ENTANGLEMENT takes other forms as well. With financial firms betting on interest rate differentials and exchange rate changes at virtually the same time, debt, stock and currency markets are increasingly integrated. Crises, when they occur, do not remain in one of these markets but quickly spread to others, unless stalled by government intervention.

Finally, the rise of finance in the manner described above feeds on itself in complex ways. The explanation for the liberalisation wave in the developing countries is that this pyramidal growth of finance, which increased the fragility of the system, was seen as an opportunity. Enhanced flows to developing countries, initially in the form of debt and subsequently in the form of debt and portfolio investments, led to two consequences. First, the notion of external vulnerability which underlay the interventionist strategies of the 1950s and 1960s no longer seemed relevant - after all, any current account deficit could be financed, it appeared, with capital inflows so long as such inflows is ensured.

Second, growth was now easier to ensure without having to confront domestic vested interests, since international liquidity could be used not merely to finance current and capital expenditures but to ease any supply side constraints that may dampen or bring to a halt such growth. The financial press, the international financial institutions and large sections of the academic community argued that this created an opportunity to launch on an integrationist growth strategy in the developing countries, since in any case the sums required there were seen as a small fraction of the international liquidity being created by the financial system. For Western finance, emerging markets were a hedge, and for developing countries international finance was an opportunity. A cosy relationship was easily built, it was argued. What was needed was the liberalisation of finance and a monetary policy that ensured interest rates high enough to make capital inflows attractive after adjusting for risk.

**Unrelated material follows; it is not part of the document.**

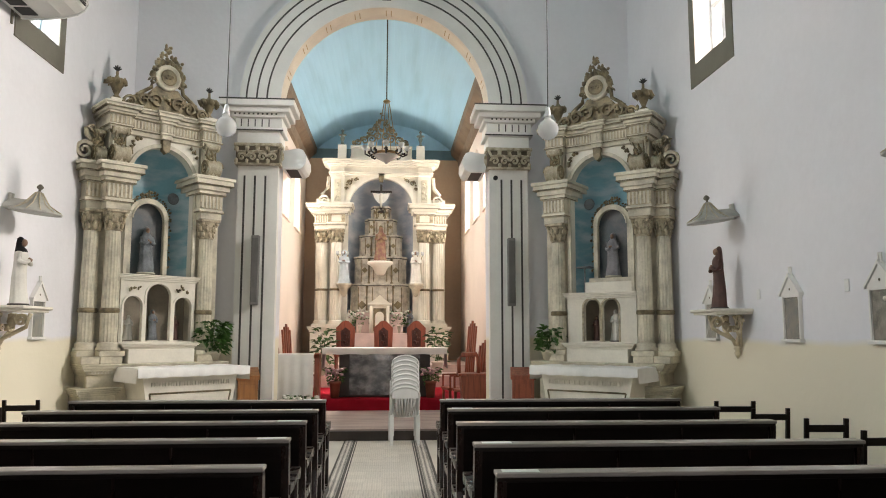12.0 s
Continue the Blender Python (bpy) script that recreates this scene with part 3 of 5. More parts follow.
def crest(parent, x, y, z, w, h):
    """A carved crest: scrolls and leaves round a medallion."""
    bm = B()
    for s in (-1, 1):
        scroll(bm, x + s * w * 0.42, y, z + 0.09 * h, 0.09 * h * 1.2, 0.07, 1.5, s)
        scroll(bm, x + s * w * 0.27, y, z + 0.14 * h, 0.12 * h, 0.08, 1.5, -s)
        scroll(bm, x + s * w * 0.13, y, z + 0.17 * h, 0.14 * h, 0.08, 1.4, s)
        scroll(bm, x + s * w * 0.17, y, z + 0.47 * h, 0.07 * h, 0.07, 1.4, s)
        leaf_mass(bm, [(x + s * w * k, y, z + q * h) for k, q in ((0.36, 0.14), (0.2, 0.24), (0.07, 0.2), (0.48, 0.1), (0.16, 0.62), (0.12, 0.78), (0.31, 0.2))], 0.075 * h, 7 + s)
        tube(bm, [(x + s * w * 0.46, y, z + 0.05 * h), (x + s * w * 0.3, y, z + 0.26 * h), (x + s * w * 0.19, y, z + 0.36 * h), (x + s * w * 0.17, y, z + 0.55 * h), (x + s * w * 0.14, y, z + 0.7 * h), (x, y, z + 0.82 * h)], 0.03 * h, 6)
    leaf_mass(bm, [(x, y, z + 0.84 * h), (x - 0.06 * h, y, z + 0.86 * h), (x + 0.06 * h, y, z + 0.86 * h), (x, y, z + 0.93 * h), (x, y, z + 0.98 * h), (x - 0.11 * h, y, z + 0.8 * h), (x + 0.11 * h, y, z + 0.8 * h), (x, y, z + 0.2 * h)], 0.065 * h, 3)
    prism(bm, [(x - 0.5 * w, z), (x + 0.5 * w, z), (x + 0.46 * w, z + 0.1 * h), (x + 0.3 * w, z + 0.17 * h), (x + 0.2 * w, z + 0.3 * h), (x + 0.13 * w, z + 0.4 * h), (x - 0.13 * w, z + 0.4 * h), (x - 0.2 * w, z + 0.3 * h), (x - 0.3 * w, z + 0.17 * h), (x - 0.46 * w, z + 0.1 * h)], "y", y + 0.01, y + 0.03)
    for q in range(9):
        a = math.pi * (0.05 + 0.9 * q / 8)
        blob(bm, (x + 0.225 * h * math.cos(a), y, z + 0.55 * h + 0.225 * h * math.sin(a)), 0.045 * h, 0.04 * h, 0.05 * h, sub=1, rough=0.7)
    part("crest", bm, GILT, parent, "carved dull gilt crest of scrolls and leaves")
    bm = B()
    turn = Matrix.Rotation(math.pi / 2, 3, "X")
    lathe(bm, [(0.19 * h, -0.03), (0.19 * h, 0.03), (0.165 * h, 0.045), (0.15 * h, 0.03), (0.02 * h, 0.03)], 24, (x, y, z + 0.55 * h), turn=turn)
    part("medallion", bm, CREAM, parent, "round cream medallion")
    bm = B()
    lathe(bm, [(0.11 * h, 0.03), (0.12 * h, 0.042), (0.1 * h, 0.042), (0.095 * h, 0.036)], 24, (x, y - 0.002, z + 0.55 * h), turn=turn)
    for k in (-1, 1):
        scroll(bm, x + k * 0.03 * h, y - 0.045, z + 0.55 * h, 0.055 * h, 0.015, 1.2, k)
    part("monogram", bm, GILT, parent, "worn gilt monogram ring")


VOLUTE = mat("worn_cream_and_gilt", (0.46, 0.41, 0.30), 0.5, var=0.4, scale=10, bump=0.5, colour2=(0.22, 0.18, 0.11))


def console(parent, x, y, z0, z1, w, s):
    """An upright console: a rolled foot, a curved neck and a small rolled head."""
    h = z1 - z0
    bm = B()
    box(bm, x - w / 2, y - 0.01, z0, x + w / 2, y + 0.2, z1)
    front = [(y - 0.02, z1), (y - 0.11, z1 - 0.03 * h), (y - 0.13, z1 - 0.14 * h), (y - 0.08, z1 - 0.26 * h), (y - 0.06, z1 - 0.42 * h), (y - 0.09, z0 + 0.44 * h), (y - 0.17, z0 + 0.36 * h), (y - 0.2, z0 + 0.2 * h), (y - 0.16, z0 + 0.03 * h), (y - 0.02, z0)]
    prism(bm, front, "x", x - w / 2 + 0.02, x + w / 2 - 0.02)
    part("console", bm, CREAM, parent)
    side = Matrix.Rotation(math.pi / 2, 3, "Y")
    for name, r, yy, zz in (("volute", 0.25 * h, y - 0.12, z0 + 0.26 * h), ("upper_volute", 0.11 * h, y - 0.09, z1 - 0.13 * h)):
        bm = B()
        q = w / 2
        lathe(bm, [(r * 0.9, -q), (r, -q * 0.85), (r * 0.8, -q * 0.5), (r * 0.93, -q * 0.3), (r * 0.72, 0), (r * 0.93, q * 0.3), (r * 0.8, q * 0.5), (r, q * 0.85), (r * 0.9, q)], 18, (x, yy, zz), turn=side)
        part(name, bm, VOLUTE, parent, "rolled volute in worn cream and gilt")
        for k in (-1, 1):
            bm = B()
            scroll(bm, x + k * (q + 0.004), yy, zz, r * 0.98, 0.016, 1.9, -1, "yz", wide=0.3)
            part("volute_spiral", bm, GILT, parent, "dark gilt spiral edge")
    bm = B()
    leaf_mass(bm, [(x, y - 0.1, z1 - 0.32 * h), (x - 0.03, y - 0.09, z1 - 0.42 * h), (x + 0.03, y - 0.09, z1 - 0.42 * h), (x, y - 0.1, z0 + 0.5 * h)], 0.05, 11)
    for k in (-1, 1):
        tube(bm, [(x + k * w * 0.36, y - 0.135, z1 - 0.16 * h), (x + k * w * 0.3, y - 0.085, z1 - 0.3 * h), (x + k * w * 0.32, y - 0.1, z0 + 0.5 * h), (x + k * w * 0.4, y - 0.19, z0 + 0.4 * h)], 0.011, 6)
    part("console_leaves", bm, GILT, parent, "gilt acanthus leaves")


def side_scroll(parent, x, y, z0, z1, s):
    """An open scroll that leans against the wall end of the attic."""
    h = z1 - z0
    bm = B()
    scroll(bm, x + s * 0.06, y, z0 + 0.3 * h, 0.28 * h, 0.1, 1.7, -s, wide=0.35)
    scroll(bm, x - s * 0.02, y, z1 - 0.14 * h, 0.12 * h, 0.09, 1.5, s, wide=0.4)
    tube(bm, [(x - s * 0.07, y, z0 + 0.34 * h), (x - s * 0.05, y, z0 + 0.55 * h), (x + s * 0.03, y, z0 + 0.7 * h), (x + s * 0.04, y, z1 - 0.12 * h)], 0.032, 8)
    part("side_scroll", bm, VOLUTE, parent, "open scroll in worn cream and gilt")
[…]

It was not that finance did not see the dangers of fuelling an unsustainable boom based on capital inflows into developing countries. It was for this reason that the international financial institutions came down heavily on government fiscal deficits, partly because public profligacy was seen as the main danger, but more realistically because it was only such profligacy that could be curtailed without interfering with the functioning of markets.

What was swept under the carpet was the fact that as private flows to private investors rose, private profligacy could trigger an unsustainable spending boom. This we now know is what precisely happened in East Asia. This financial system fraught with danger remained in place essentially because it worked well for the world's leading capitalist nation, the U.S. So long as there are assets seen as worth investing in and finance rakes in high returns, a financial boom ensues in the U.S. Given the depth of U.S. financial markets, reflected in the unusually large investments made by households in the equity market, a real boom ensues, independent of whether the state there adopts Keynesian-style policies or not. The fact that the pursuit of such policies was difficult in a world of highly mobile finance, made clear by French President Francois Mitterrand's abortive bid at reflation years ago, did not pose any immediate problem.

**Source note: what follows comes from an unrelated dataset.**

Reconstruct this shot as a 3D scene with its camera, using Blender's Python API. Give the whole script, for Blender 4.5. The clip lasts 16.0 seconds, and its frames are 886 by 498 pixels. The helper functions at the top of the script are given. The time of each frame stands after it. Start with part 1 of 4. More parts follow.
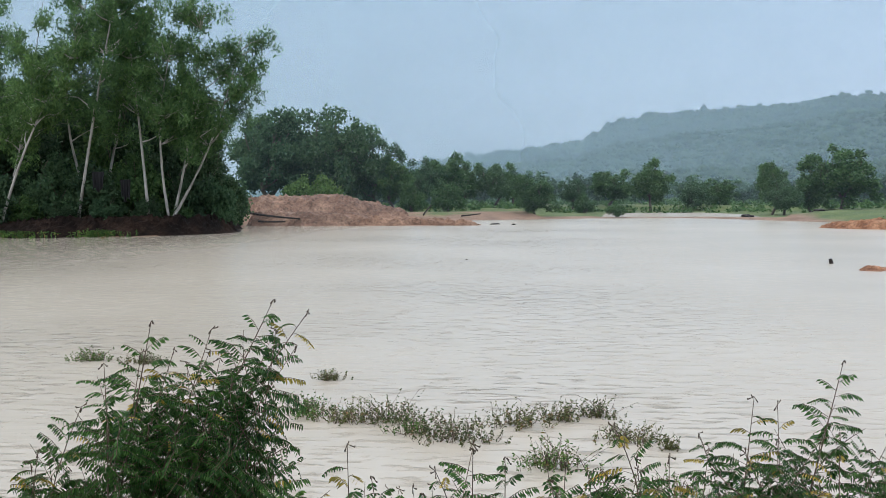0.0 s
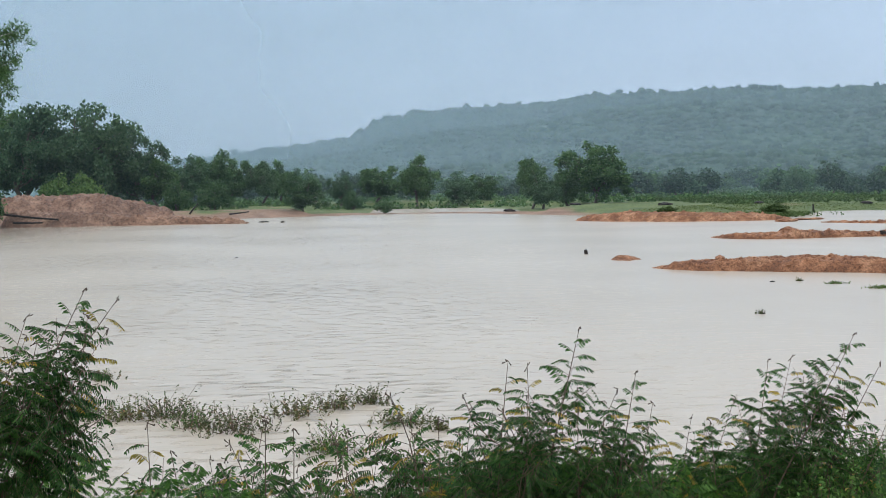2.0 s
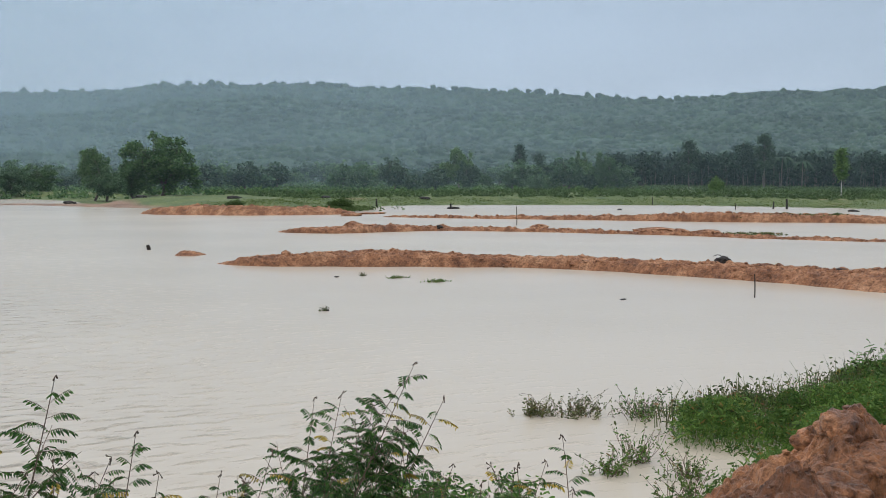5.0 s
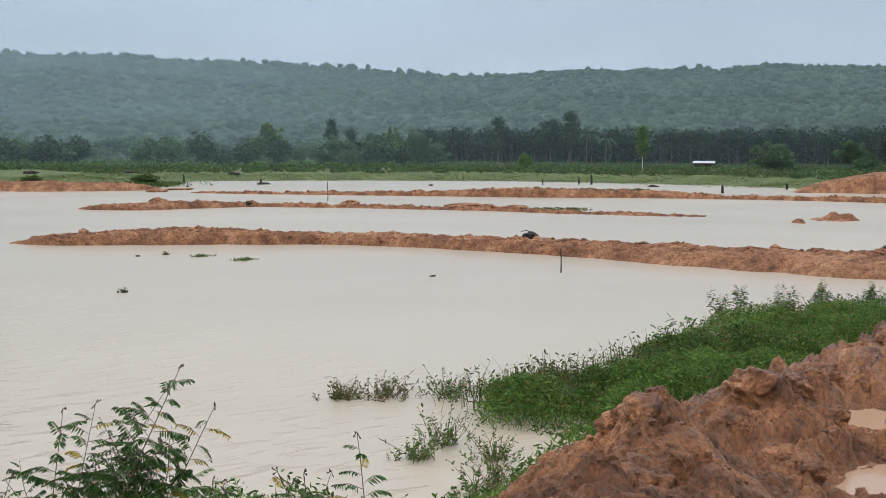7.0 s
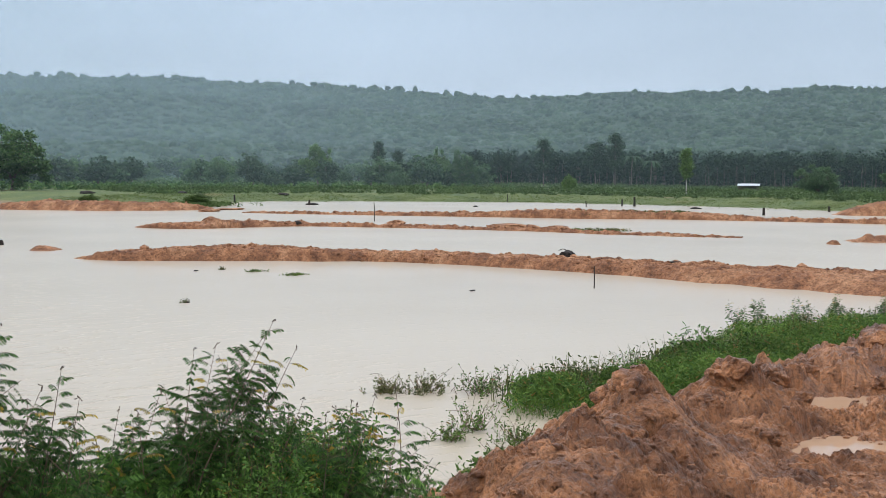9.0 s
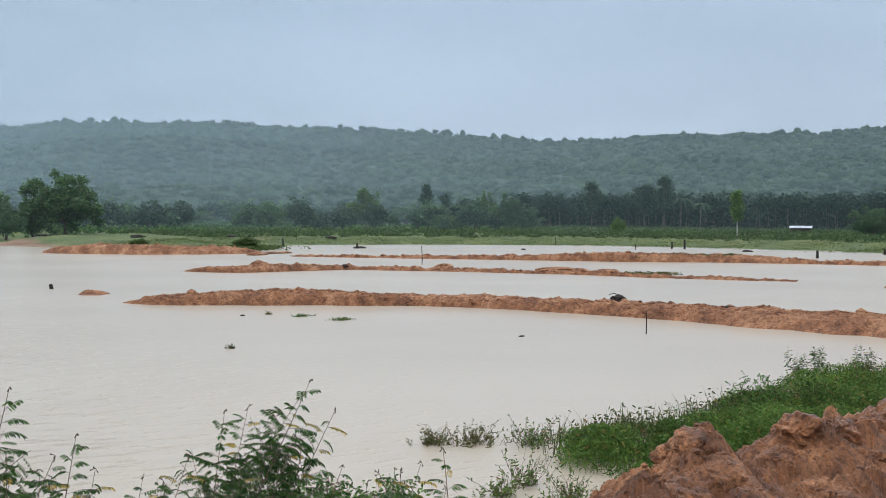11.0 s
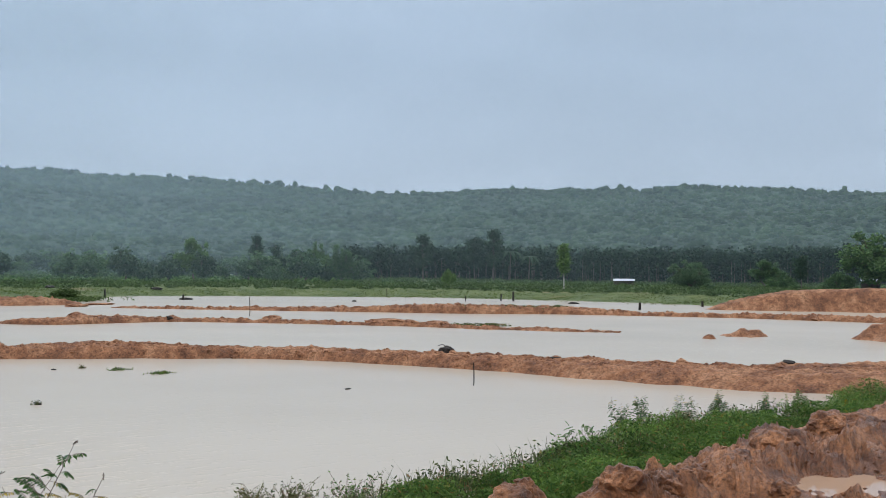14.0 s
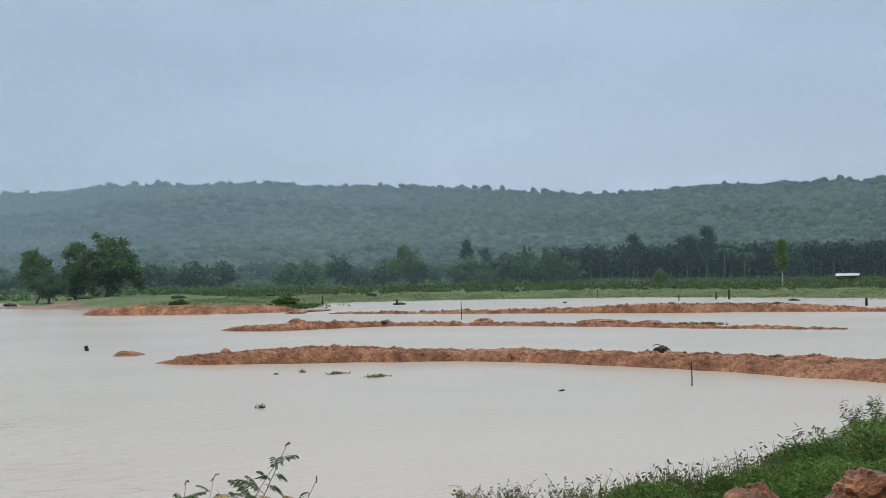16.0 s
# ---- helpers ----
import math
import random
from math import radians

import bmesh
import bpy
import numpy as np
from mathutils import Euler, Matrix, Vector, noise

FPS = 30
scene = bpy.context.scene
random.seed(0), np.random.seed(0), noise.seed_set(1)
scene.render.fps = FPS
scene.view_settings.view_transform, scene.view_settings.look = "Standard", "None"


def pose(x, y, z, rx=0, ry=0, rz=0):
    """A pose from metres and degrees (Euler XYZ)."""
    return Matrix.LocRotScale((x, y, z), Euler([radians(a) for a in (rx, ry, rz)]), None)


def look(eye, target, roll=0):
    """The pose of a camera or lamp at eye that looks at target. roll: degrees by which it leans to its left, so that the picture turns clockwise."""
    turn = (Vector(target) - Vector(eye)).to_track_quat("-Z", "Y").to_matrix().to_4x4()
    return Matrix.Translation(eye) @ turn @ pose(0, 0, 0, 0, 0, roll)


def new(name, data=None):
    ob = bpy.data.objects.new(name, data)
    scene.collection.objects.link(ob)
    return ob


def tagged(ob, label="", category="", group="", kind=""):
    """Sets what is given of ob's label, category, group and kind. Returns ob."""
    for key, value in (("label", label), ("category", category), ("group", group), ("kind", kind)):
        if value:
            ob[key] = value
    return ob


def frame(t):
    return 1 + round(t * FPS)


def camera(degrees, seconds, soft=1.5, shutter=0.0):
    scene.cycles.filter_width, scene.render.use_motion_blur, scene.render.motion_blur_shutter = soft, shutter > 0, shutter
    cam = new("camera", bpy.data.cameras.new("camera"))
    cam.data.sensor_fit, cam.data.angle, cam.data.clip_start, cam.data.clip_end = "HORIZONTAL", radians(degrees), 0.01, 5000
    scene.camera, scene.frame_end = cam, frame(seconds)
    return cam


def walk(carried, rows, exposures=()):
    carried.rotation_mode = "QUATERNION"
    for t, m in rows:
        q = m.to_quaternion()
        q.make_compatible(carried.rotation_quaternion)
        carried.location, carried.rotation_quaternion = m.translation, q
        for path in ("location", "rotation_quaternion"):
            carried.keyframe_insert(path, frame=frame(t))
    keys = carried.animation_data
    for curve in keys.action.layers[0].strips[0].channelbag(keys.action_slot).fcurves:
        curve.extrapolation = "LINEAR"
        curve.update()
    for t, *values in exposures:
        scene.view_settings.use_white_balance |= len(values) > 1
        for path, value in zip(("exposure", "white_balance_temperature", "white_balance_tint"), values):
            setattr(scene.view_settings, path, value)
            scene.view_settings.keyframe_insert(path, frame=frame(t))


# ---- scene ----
LENS = 41.8
# seconds, place, tilt, heading, lean
ROWS = [
    (0, -0.220, 0.220, 3.192, -2.822, -7.060, -0.445),
    (0.5, -0.210, 0.200, 3.192, -2.949, -4.273, -0.574),
    (1, -0.210, 0.000, 3.192, -3.076, -1.343, -0.781),
    (1.5, -0.235, -0.270, 3.192, -3.045, 1.492, -0.858),
    (2, -0.260, -0.420, 3.192, -3.105, 4.327, -0.980),
    (2.5, -0.290, -0.520, 3.202, -2.910, 7.588, -0.853),
    (3, -0.300, -0.560, 3.205, -2.459, 11.786, -0.515),
    (3.5, -0.220, -0.420, 3.190, -2.253, 15.178, -0.399),
    (4, -0.020, 0.100, 3.192, -2.286, 18.262, -0.510),
    (4.5, 0.130, 0.500, 3.194, -2.945, 22.304, -0.284),
    (5, 0.270, 0.780, 3.196, -3.624, 25.318, 0.014),
    (5.2, 0.310, 0.860, 3.197, -3.836, 26.539, -0.074),
    (7.3, 0.620, 1.150, 3.205, -4.835, 34.775, 0.292),
    (7.5, 0.520, 0.920, 3.206, -4.821, 34.458, 0.358),
    (7.9, 0.200, 0.400, 3.208, -4.573, 34.294, 0.463),
    (8, 0.100, 0.220, 3.208, -4.527, 34.107, 0.491),
    (8.5, -0.200, -0.300, 3.210, -4.205, 33.423, 0.565),
    (9, -0.300, -0.500, 3.211, -3.763, 32.260, 0.435),
    (11.3, -0.020, 0.000, 3.231, -0.841, 29.838, 0.069),
    (11.5, -0.003, 0.028, 3.229, -0.032, 30.838, 0.130),
    (12, 0.070, 0.022, 3.216, 0.689, 32.645, 1.224),
    (12.5, 0.145, 0.065, 3.214, 0.691, 35.188, 1.927),
    (13, 0.209, 0.167, 3.203, 0.804, 37.824, 0.969),
    (13.5, 0.293, 0.233, 3.188, 1.099, 38.860, 0.616),
    (14, 0.365, 0.291, 3.176, 0.972, 38.132, 0.593),
    (14.5, 0.409, 0.392, 3.163, 0.952, 37.663, -0.558),
    (15, 0.457, 0.459, 3.138, 1.068, 35.401, -0.239),
    (15.5, 0.508, 0.476, 3.137, 1.268, 30.589, 0.075),
    (16, 0.530, 0.590, 3.122, 1.115, 27.851, -0.913),
]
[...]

THE point to note is that with growth in emerging markets dependent on capital flows, any curtailment of such flows and the adjustments made to respond to the balance of payments and currency crises results in deflation there. The first stage of what happened in East Asia is now history. As it became clear that a boom led by private profligacy financed with capital inflows could not be sustained, fundamentals that had prevailed for a relatively long period of time were now suddenly seen as being poor, resulting in capital flight.

Net private capital flows to 29 major emerging market economies are projected to fall to a little below $160 billion in 1998 from $240 billion in 1997 and a peak of over $300 billion in 1996. This fall reflects both the direct impact of the financial crises in Russia and Asia and consequential effects transmitted through financial markets. Such flight is inevitably a flight to safety. Since such flight to safety, in a world in which the dollar is a reserve currency, is to financial assets in the U.S., there is no immediate threat to the financial boom there. Thus even with the onset of severe deflation in East Asia the IMF was making a case for fiscal stringency, backed by the U.S. Government and the governments of other developed countries. However, as post-crisis developments push up interest rates to unprecedented levels in the emerging markets and pushes down interest rates, particularly of safe short term Treasury Bills, the expectations of relative interest rates and prices on the basis of which funds like LTCM placed their bets are belied. Demands for call margins rise, their asset base is eroded. However, if a few big funds like the LTCM are allowed to go bankrupt, they would have to unwind their positions at huge losses and meet some of their commitments. This would result in a further collapse in asset prices and affect other institutions entangled in the financial web. It would also result in a liquidity crunch as banks that are overexposed not merely refuse to lend more but refuse to roll over existing debt. The recession could then intensify. Above all, since many of their purchases have been financed through yen-borrowing, their closure would result in an increased demand for yen, which explains the appreciation of that currency vis-a-vis the dollar in recent weeks.

So what do we see? A revival of calls for intervention to prevent closure of financial institutions, a revival of calls for regulation, and above all a revival of calls for reflation, with the hope that real growth can restore confidence and restore normal interest rate and price differentials.

There are three problems here. The first is the problem of preventing closure when the web is characterised by differential exposures of individual firms in particular financial institutions.

Secondly, given the differential role of finance in securing growth in different countries, getting the G-7 countries to agree to a joint reflationary strategy is difficult - let Japan and the U.S. lead reflation, says Germany, for example. On October 16, the Federal Reserve Board, in a half-hearted attempt, cut interest rates by one quarter of a percentage point, but this move hardly seemed to have made any significant impact on the markets.

Third, since liberalised finance still rules and so much depends on expectations, nobody knows what attempts at reflation would entail. The world is on a traverse in which restoring growth is even more difficult. The current paralysis of policy is an inevitable outcome.